▶ _STORED DATA_
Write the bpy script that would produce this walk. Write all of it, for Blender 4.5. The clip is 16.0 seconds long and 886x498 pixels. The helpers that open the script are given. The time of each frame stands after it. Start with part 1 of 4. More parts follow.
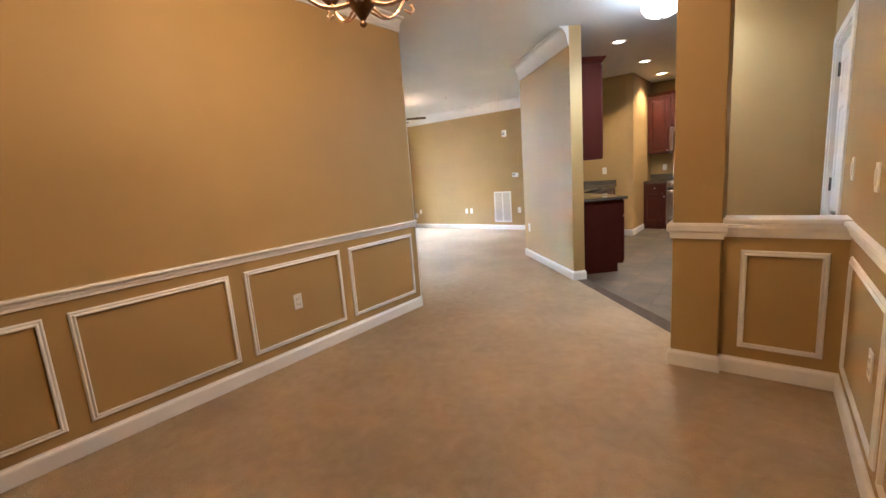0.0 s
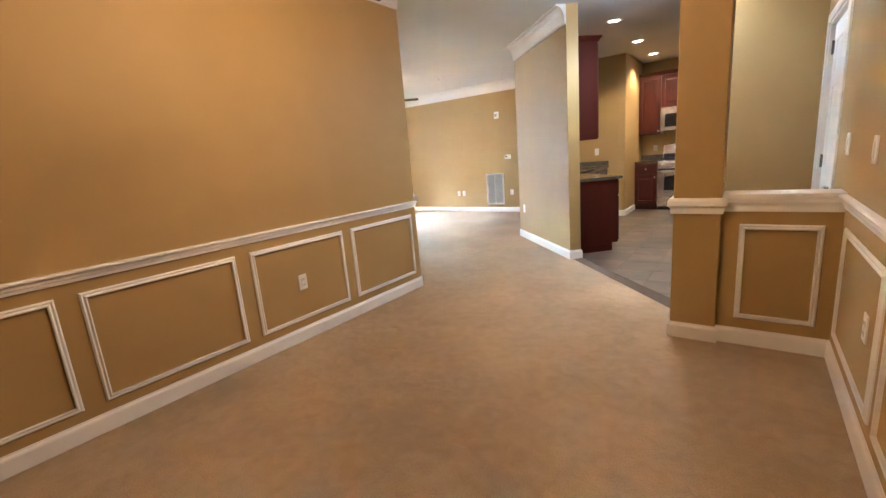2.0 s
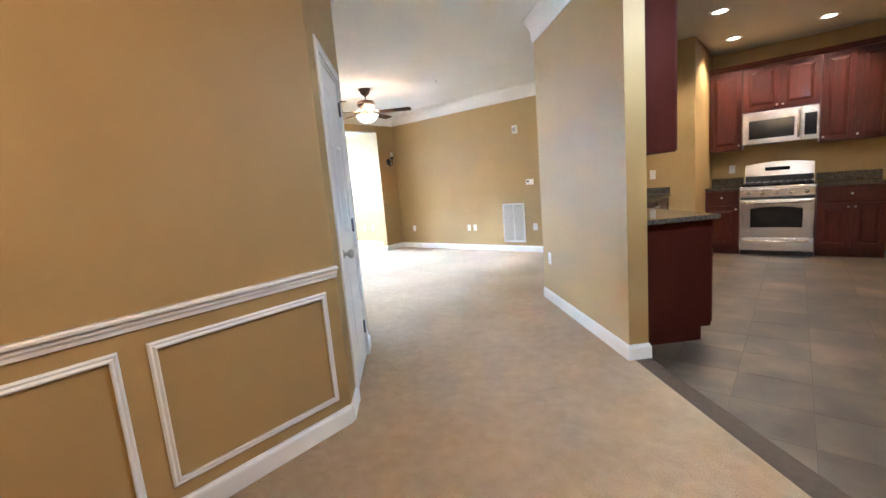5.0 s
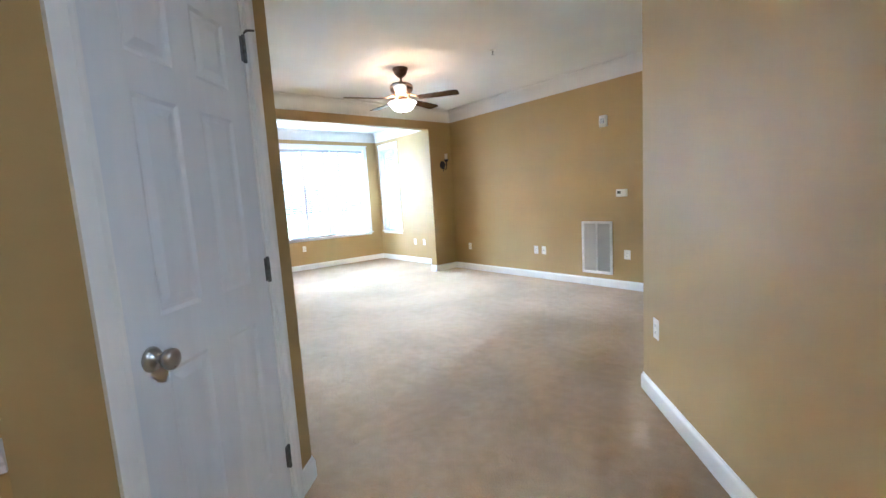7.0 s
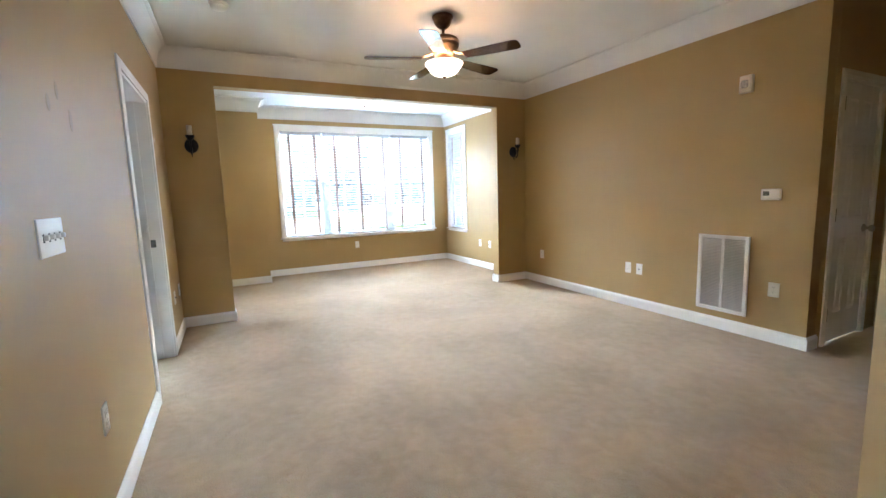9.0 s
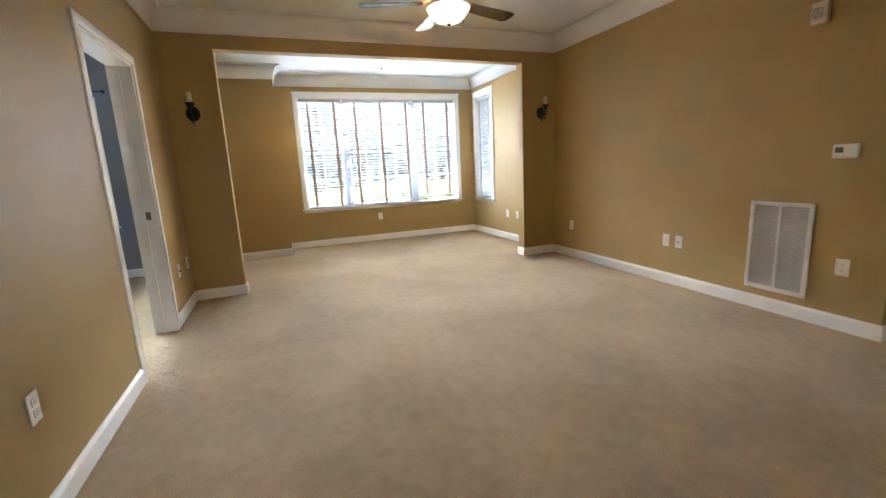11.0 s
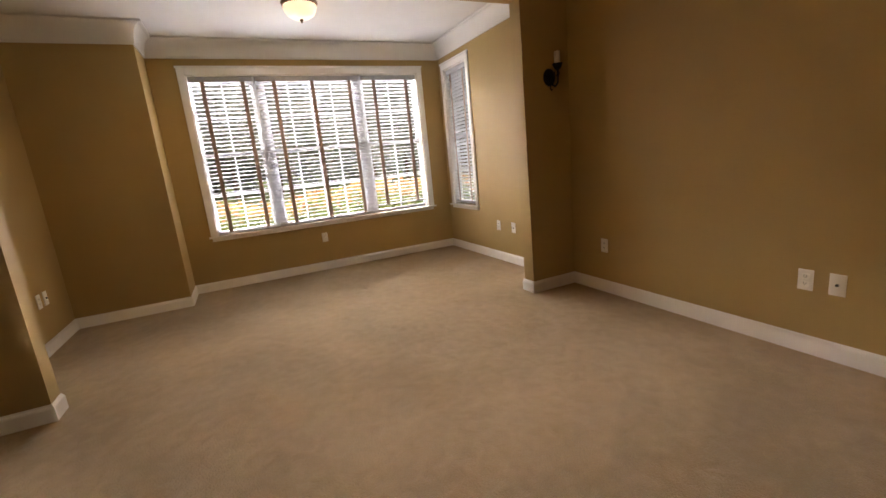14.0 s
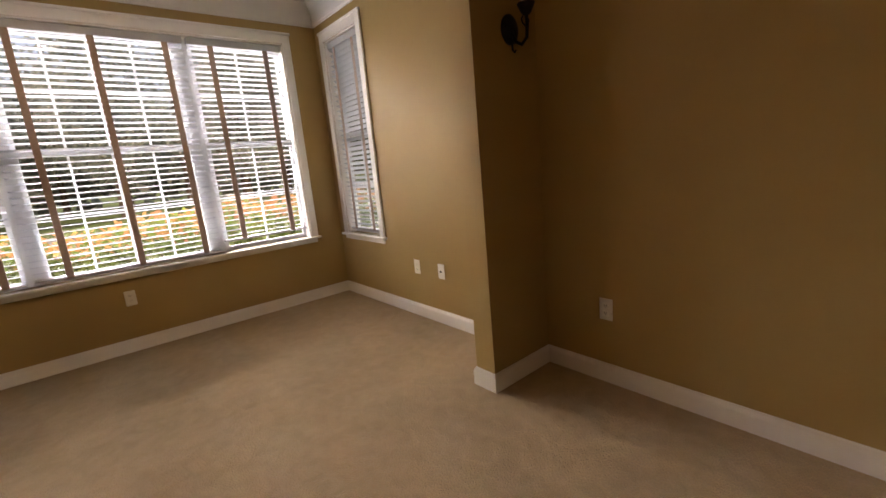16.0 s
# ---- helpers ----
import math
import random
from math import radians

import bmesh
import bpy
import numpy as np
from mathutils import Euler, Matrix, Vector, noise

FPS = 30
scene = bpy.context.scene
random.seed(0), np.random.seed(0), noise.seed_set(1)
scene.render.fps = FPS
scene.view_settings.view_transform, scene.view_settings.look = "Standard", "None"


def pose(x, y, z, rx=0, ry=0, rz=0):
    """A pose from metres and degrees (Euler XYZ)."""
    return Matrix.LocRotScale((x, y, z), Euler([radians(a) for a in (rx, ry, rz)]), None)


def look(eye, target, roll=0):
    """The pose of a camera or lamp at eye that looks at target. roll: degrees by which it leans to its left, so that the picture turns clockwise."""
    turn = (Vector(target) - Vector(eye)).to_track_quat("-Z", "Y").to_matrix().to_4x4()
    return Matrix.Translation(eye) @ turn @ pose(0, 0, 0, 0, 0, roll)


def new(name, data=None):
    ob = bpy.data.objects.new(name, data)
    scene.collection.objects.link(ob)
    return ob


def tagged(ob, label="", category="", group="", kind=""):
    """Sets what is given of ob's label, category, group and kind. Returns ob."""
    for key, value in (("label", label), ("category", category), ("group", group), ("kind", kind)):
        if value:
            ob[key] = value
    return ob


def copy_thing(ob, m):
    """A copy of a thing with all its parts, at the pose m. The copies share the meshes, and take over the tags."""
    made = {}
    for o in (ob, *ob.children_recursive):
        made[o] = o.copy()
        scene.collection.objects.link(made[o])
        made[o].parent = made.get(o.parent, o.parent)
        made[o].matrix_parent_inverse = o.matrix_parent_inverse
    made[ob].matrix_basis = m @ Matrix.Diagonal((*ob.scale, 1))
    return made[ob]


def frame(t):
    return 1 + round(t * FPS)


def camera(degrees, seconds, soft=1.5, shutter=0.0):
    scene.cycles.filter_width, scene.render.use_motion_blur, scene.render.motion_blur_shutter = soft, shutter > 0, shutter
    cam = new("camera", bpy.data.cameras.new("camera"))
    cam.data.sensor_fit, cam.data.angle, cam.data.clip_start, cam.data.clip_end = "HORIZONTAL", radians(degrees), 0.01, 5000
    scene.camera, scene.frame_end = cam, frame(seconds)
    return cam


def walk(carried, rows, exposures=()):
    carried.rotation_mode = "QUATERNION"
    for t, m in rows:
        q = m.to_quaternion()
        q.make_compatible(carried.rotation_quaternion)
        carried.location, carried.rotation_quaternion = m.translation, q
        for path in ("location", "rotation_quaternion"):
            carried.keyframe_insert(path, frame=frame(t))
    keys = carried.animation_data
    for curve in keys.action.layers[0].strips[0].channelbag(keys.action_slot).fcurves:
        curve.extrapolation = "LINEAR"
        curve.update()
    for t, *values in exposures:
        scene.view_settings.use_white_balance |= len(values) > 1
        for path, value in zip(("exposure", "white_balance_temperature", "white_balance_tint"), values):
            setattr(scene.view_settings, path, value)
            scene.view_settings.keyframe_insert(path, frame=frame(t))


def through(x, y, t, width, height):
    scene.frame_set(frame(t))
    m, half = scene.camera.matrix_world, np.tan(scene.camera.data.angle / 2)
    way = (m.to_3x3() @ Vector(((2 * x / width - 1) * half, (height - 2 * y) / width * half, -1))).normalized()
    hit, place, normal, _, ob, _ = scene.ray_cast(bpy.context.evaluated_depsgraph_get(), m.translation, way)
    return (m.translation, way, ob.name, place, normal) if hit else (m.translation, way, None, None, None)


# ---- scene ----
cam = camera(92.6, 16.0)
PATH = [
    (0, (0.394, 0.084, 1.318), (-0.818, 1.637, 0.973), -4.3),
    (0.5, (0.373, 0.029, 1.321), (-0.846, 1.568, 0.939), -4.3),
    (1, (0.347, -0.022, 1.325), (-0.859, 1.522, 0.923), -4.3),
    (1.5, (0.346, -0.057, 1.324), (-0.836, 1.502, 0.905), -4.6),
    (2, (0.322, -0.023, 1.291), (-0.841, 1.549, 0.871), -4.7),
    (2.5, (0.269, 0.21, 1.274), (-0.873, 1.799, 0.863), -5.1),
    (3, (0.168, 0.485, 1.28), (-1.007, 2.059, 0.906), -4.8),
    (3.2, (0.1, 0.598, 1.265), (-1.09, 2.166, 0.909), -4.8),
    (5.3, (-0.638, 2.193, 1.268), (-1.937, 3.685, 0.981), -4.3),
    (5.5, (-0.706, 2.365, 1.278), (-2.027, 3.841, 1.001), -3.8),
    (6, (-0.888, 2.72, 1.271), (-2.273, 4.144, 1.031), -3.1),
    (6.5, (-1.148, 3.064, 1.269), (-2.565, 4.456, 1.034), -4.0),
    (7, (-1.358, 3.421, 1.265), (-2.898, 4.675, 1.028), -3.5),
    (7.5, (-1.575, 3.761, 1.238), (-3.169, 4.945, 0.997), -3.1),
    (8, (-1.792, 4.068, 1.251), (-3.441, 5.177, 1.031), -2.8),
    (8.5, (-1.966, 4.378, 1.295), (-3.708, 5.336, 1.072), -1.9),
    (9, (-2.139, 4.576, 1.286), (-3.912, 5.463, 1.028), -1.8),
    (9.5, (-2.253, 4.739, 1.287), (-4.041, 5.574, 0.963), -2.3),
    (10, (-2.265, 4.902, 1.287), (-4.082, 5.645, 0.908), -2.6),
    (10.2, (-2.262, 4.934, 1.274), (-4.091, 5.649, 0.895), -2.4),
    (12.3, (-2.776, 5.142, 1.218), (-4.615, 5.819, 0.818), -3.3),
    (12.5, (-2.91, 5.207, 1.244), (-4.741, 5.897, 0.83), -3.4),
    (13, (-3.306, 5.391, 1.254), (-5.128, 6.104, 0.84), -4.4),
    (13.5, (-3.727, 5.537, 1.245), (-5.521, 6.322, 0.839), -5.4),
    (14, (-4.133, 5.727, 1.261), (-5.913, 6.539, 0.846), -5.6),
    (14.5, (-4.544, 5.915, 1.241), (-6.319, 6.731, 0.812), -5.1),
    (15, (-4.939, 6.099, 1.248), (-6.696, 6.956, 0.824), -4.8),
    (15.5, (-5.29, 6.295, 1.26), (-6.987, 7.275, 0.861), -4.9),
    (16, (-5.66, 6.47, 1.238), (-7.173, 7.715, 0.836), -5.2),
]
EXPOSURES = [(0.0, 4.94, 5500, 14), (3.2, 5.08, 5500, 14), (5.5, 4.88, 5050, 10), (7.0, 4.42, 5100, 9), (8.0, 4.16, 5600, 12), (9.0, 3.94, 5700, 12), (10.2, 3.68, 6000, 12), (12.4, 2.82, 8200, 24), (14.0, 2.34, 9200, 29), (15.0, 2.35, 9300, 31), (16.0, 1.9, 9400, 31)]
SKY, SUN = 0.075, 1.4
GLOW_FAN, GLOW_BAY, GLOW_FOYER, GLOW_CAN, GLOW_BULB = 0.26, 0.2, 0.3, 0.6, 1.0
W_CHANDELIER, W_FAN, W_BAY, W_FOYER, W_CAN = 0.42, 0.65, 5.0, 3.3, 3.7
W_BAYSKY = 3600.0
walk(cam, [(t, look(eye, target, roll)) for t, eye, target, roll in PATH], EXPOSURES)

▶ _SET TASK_
Pictures are excluded; output everything else in the data verbatim.

▶ _WRITTEN ANSWER_
Write the bpy script that would produce this walk. Write all of it, for Blender 4.5. The clip is 16.0 seconds long and 886x498 pixels. The helpers that open the script are given. The time of each frame stands after it. Start with part 1 of 4. More parts follow.
0.0 s
2.0 s
5.0 s
7.0 s
9.0 s
11.0 s
14.0 s
16.0 s
# ---- helpers ----
import math
import random
from math import radians

import bmesh
import bpy
import numpy as np
from mathutils import Euler, Matrix, Vector, noise

FPS = 30
scene = bpy.context.scene
random.seed(0), np.random.seed(0), noise.seed_set(1)
scene.render.fps = FPS
scene.view_settings.view_transform, scene.view_settings.look = "Standard", "None"


def pose(x, y, z, rx=0, ry=0, rz=0):
    """A pose from metres and degrees (Euler XYZ)."""
    return Matrix.LocRotScale((x, y, z), Euler([radians(a) for a in (rx, ry, rz)]), None)


def look(eye, target, roll=0):
    """The pose of a camera or lamp at eye that looks at target. roll: degrees by which it leans to its left, so that the picture turns clockwise."""
    turn = (Vector(target) - Vector(eye)).to_track_quat("-Z", "Y").to_matrix().to_4x4()
    return Matrix.Translation(eye) @ turn @ pose(0, 0, 0, 0, 0, roll)


def new(name, data=None):
    ob = bpy.data.objects.new(name, data)
    scene.collection.objects.link(ob)
    return ob


def tagged(ob, label="", category="", group="", kind=""):
    """Sets what is given of ob's label, category, group and kind. Returns ob."""
    for key, value in (("label", label), ("category", category), ("group", group), ("kind", kind)):
        if value:
            ob[key] = value
    return ob


def copy_thing(ob, m):
    """A copy of a thing with all its parts, at the pose m. The copies share the meshes, and take over the tags."""
    made = {}
    for o in (ob, *ob.children_recursive):
        made[o] = o.copy()
        scene.collection.objects.link(made[o])
        made[o].parent = made.get(o.parent, o.parent)
        made[o].matrix_parent_inverse = o.matrix_parent_inverse
    made[ob].matrix_basis = m @ Matrix.Diagonal((*ob.scale, 1))
    return made[ob]


def frame(t):
    return 1 + round(t * FPS)


def camera(degrees, seconds, soft=1.5, shutter=0.0):
    scene.cycles.filter_width, scene.render.use_motion_blur, scene.render.motion_blur_shutter = soft, shutter > 0, shutter
    cam = new("camera", bpy.data.cameras.new("camera"))
    cam.data.sensor_fit, cam.data.angle, cam.data.clip_start, cam.data.clip_end = "HORIZONTAL", radians(degrees), 0.01, 5000
    scene.camera, scene.frame_end = cam, frame(seconds)
    return cam


def walk(carried, rows, exposures=()):
    carried.rotation_mode = "QUATERNION"
    for t, m in rows:
        q = m.to_quaternion()
        q.make_compatible(carried.rotation_quaternion)
        carried.location, carried.rotation_quaternion = m.translation, q
        for path in ("location", "rotation_quaternion"):
            carried.keyframe_insert(path, frame=frame(t))
    keys = carried.animation_data
    for curve in keys.action.layers[0].strips[0].channelbag(keys.action_slot).fcurves:
        curve.extrapolation = "LINEAR"
        curve.update()
    for t, *values in exposures:
        scene.view_settings.use_white_balance |= len(values) > 1
        for path, value in zip(("exposure", "white_balance_temperature", "white_balance_tint"), values):
            setattr(scene.view_settings, path, value)
            scene.view_settings.keyframe_insert(path, frame=frame(t))


def through(x, y, t, width, height):
    scene.frame_set(frame(t))
    m, half = scene.camera.matrix_world, np.tan(scene.camera.data.angle / 2)
    way = (m.to_3x3() @ Vector(((2 * x / width - 1) * half, (height - 2 * y) / width * half, -1))).normalized()
    hit, place, normal, _, ob, _ = scene.ray_cast(bpy.context.evaluated_depsgraph_get(), m.translation, way)
    return (m.translation, way, ob.name, place, normal) if hit else (m.translation, way, None, None, None)


# ---- scene ----
cam = camera(92.6, 16.0)
PATH = [
    (0, (0.394, 0.084, 1.318), (-0.818, 1.637, 0.973), -4.3),
    (0.5, (0.373, 0.029, 1.321), (-0.846, 1.568, 0.939), -4.3),
    (1, (0.347, -0.022, 1.325), (-0.859, 1.522, 0.923), -4.3),
    (1.5, (0.346, -0.057, 1.324), (-0.836, 1.502, 0.905), -4.6),
    (2, (0.322, -0.023, 1.291), (-0.841, 1.549, 0.871), -4.7),
    (2.5, (0.269, 0.21, 1.274), (-0.873, 1.799, 0.863), -5.1),
    (3, (0.168, 0.485, 1.28), (-1.007, 2.059, 0.906), -4.8),
    (3.2, (0.1, 0.598, 1.265), (-1.09, 2.166, 0.909), -4.8),
    (5.3, (-0.638, 2.193, 1.268), (-1.937, 3.685, 0.981), -4.3),
    (5.5, (-0.706, 2.365, 1.278), (-2.027, 3.841, 1.001), -3.8),
    (6, (-0.888, 2.72, 1.271), (-2.273, 4.144, 1.031), -3.1),
    (6.5, (-1.148, 3.064, 1.269), (-2.565, 4.456, 1.034), -4.0),
    (7, (-1.358, 3.421, 1.265), (-2.898, 4.675, 1.028), -3.5),
    (7.5, (-1.575, 3.761, 1.238), (-3.169, 4.945, 0.997), -3.1),
    (8, (-1.792, 4.068, 1.251), (-3.441, 5.177, 1.031), -2.8),
    (8.5, (-1.966, 4.378, 1.295), (-3.708, 5.336, 1.072), -1.9),
    (9, (-2.139, 4.576, 1.286), (-3.912, 5.463, 1.028), -1.8),
    (9.5, (-2.253, 4.739, 1.287), (-4.041, 5.574, 0.963), -2.3),
    (10, (-2.265, 4.902, 1.287), (-4.082, 5.645, 0.908), -2.6),
    (10.2, (-2.262, 4.934, 1.274), (-4.091, 5.649, 0.895), -2.4),
    (12.3, (-2.776, 5.142, 1.218), (-4.615, 5.819, 0.818), -3.3),
    (12.5, (-2.91, 5.207, 1.244), (-4.741, 5.897, 0.83), -3.4),
    (13, (-3.306, 5.391, 1.254), (-5.128, 6.104, 0.84), -4.4),
    (13.5, (-3.727, 5.537, 1.245), (-5.521, 6.322, 0.839), -5.4),
    (14, (-4.133, 5.727, 1.261), (-5.913, 6.539, 0.846), -5.6),
    (14.5, (-4.544, 5.915, 1.241), (-6.319, 6.731, 0.812), -5.1),
    (15, (-4.939, 6.099, 1.248), (-6.696, 6.956, 0.824), -4.8),
    (15.5, (-5.29, 6.295, 1.26), (-6.987, 7.275, 0.861), -4.9),
    (16, (-5.66, 6.47, 1.238), (-7.173, 7.715, 0.836), -5.2),
]
EXPOSURES = [(0.0, 4.94, 5500, 14), (3.2, 5.08, 5500, 14), (5.5, 4.88, 5050, 10), (7.0, 4.42, 5100, 9), (8.0, 4.16, 5600, 12), (9.0, 3.94, 5700, 12), (10.2, 3.68, 6000, 12), (12.4, 2.82, 8200, 24), (14.0, 2.34, 9200, 29), (15.0, 2.35, 9300, 31), (16.0, 1.9, 9400, 31)]
SKY, SUN = 0.075, 1.4
GLOW_FAN, GLOW_BAY, GLOW_FOYER, GLOW_CAN, GLOW_BULB = 0.26, 0.2, 0.3, 0.6, 1.0
W_CHANDELIER, W_FAN, W_BAY, W_FOYER, W_CAN = 0.42, 0.65, 5.0, 3.3, 3.7
W_BAYSKY = 3600.0
walk(cam, [(t, look(eye, target, roll)) for t, eye, target, roll in PATH], EXPOSURES)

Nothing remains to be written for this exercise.